Section 112(f), I.R.C. 1939, is a relief provision which recognized the inequity that sometimes results when a taxpayer's property is taken and he is compelled to take a profit when what he desires is to replace the property taken. Francis V. DuPont et al., Executors, supra. If the taxpayer replaces the converted property he can secure nonrecognition of the involuntary gain. But, as the statute states, the property acquired must be ‘similar or related in service or use to the property so converted.’ We have said the test as to whether the property acquired is similar or related in service or use to the property converted is a functional one. Washington Market Co., 25 B.T.A. 576; Paul Haberland, 25 B.T.A. 1370; Davis Regulator Co., 36 B.T.A. 437; Lynchburg National Bank & Trust Co. v. Commissioner, 208 F.2d 757, affirming 20 T.C. 670; Steuart Bros., Inc., 29 T.C. 372.

Petitioner does not argue that the rental houses, furniture and equipment, and gasoline filling station business that he acquired with the proceeds of the sale constitute the acquisition of other property ‘related in service or use’ to the poultry business property that was involuntarily conveyed.
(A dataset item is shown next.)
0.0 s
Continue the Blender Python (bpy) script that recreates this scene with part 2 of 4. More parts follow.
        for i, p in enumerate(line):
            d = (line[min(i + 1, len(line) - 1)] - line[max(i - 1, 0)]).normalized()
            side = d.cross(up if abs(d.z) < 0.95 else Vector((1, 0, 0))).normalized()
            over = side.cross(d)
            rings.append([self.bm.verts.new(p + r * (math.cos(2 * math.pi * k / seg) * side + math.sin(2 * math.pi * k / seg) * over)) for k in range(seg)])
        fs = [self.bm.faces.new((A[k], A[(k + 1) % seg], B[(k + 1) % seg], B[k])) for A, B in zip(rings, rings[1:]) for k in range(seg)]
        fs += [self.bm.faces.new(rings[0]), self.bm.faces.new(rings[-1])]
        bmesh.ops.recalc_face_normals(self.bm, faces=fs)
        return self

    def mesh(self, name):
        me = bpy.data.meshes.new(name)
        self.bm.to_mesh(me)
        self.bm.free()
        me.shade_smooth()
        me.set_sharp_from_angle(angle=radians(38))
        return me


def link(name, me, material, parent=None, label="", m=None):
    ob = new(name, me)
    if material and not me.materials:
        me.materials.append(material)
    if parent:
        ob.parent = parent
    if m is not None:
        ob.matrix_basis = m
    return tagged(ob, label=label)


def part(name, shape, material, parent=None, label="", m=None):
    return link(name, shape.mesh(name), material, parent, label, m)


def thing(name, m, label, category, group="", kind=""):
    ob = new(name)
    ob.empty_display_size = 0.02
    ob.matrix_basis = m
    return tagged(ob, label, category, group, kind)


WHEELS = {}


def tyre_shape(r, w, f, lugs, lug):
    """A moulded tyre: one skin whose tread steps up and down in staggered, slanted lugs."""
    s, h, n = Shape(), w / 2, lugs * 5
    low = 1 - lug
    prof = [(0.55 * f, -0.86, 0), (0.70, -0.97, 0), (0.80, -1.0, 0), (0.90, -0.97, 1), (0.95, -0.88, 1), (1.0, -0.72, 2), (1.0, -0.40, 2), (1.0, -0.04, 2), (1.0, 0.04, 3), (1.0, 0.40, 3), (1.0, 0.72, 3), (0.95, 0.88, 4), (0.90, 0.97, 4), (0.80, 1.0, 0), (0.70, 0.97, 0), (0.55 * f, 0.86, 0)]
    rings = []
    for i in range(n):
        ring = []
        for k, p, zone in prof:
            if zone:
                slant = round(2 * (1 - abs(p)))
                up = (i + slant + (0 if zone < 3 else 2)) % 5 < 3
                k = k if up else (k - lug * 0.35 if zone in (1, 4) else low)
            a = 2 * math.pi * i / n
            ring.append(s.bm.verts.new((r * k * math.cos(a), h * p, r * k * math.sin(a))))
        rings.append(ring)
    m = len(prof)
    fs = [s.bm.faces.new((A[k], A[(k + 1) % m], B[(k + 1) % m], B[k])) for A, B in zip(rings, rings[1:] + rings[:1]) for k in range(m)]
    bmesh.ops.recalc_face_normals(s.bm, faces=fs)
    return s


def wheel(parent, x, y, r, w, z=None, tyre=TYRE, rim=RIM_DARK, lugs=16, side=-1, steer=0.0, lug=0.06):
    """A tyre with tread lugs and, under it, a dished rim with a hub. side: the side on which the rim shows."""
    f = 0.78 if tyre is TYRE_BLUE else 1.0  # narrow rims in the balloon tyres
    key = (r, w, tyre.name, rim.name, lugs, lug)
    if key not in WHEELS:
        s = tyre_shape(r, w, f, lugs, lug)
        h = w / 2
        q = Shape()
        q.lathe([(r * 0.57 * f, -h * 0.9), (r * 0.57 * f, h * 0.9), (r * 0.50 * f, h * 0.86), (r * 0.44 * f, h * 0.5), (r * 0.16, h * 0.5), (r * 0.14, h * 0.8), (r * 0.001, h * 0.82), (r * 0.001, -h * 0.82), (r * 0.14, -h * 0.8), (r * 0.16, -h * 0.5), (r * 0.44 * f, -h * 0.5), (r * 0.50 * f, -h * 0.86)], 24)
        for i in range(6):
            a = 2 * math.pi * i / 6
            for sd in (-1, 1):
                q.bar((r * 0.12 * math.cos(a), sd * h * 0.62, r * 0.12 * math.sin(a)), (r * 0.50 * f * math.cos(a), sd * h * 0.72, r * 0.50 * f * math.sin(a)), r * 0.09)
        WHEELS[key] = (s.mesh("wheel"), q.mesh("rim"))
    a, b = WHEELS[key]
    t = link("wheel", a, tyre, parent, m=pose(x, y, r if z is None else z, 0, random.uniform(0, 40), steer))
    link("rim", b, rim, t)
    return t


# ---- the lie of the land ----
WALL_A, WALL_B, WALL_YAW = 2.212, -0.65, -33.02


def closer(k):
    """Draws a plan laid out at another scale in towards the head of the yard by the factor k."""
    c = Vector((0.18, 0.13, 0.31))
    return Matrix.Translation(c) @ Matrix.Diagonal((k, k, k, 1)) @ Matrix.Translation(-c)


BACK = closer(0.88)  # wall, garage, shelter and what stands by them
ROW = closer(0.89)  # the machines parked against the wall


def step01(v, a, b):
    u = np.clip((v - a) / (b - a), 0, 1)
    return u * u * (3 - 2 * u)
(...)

His whole argument is an appeal to equity, that his property was taken in an involuntary sale and he was ‘forced’ to quit the poultry business and ‘forced’ to replace this business with other investments. Petitioner is seeking exemption from tax under a tax exemption statute. He must show that he comes ‘clearly within the terms of the statute allowing the exemption.’ Davis Regulator Co., supra. Without agreeing that the equity of the case would favor petitioner, we need only say that this Court is without authority to decide a case merely because equity would seem to favor one party. N. Gordon Phillips, 29 T.C. 47, and Emilie Furnish Funk, 29 T.C. 279.

Decision will be entered for the respondent.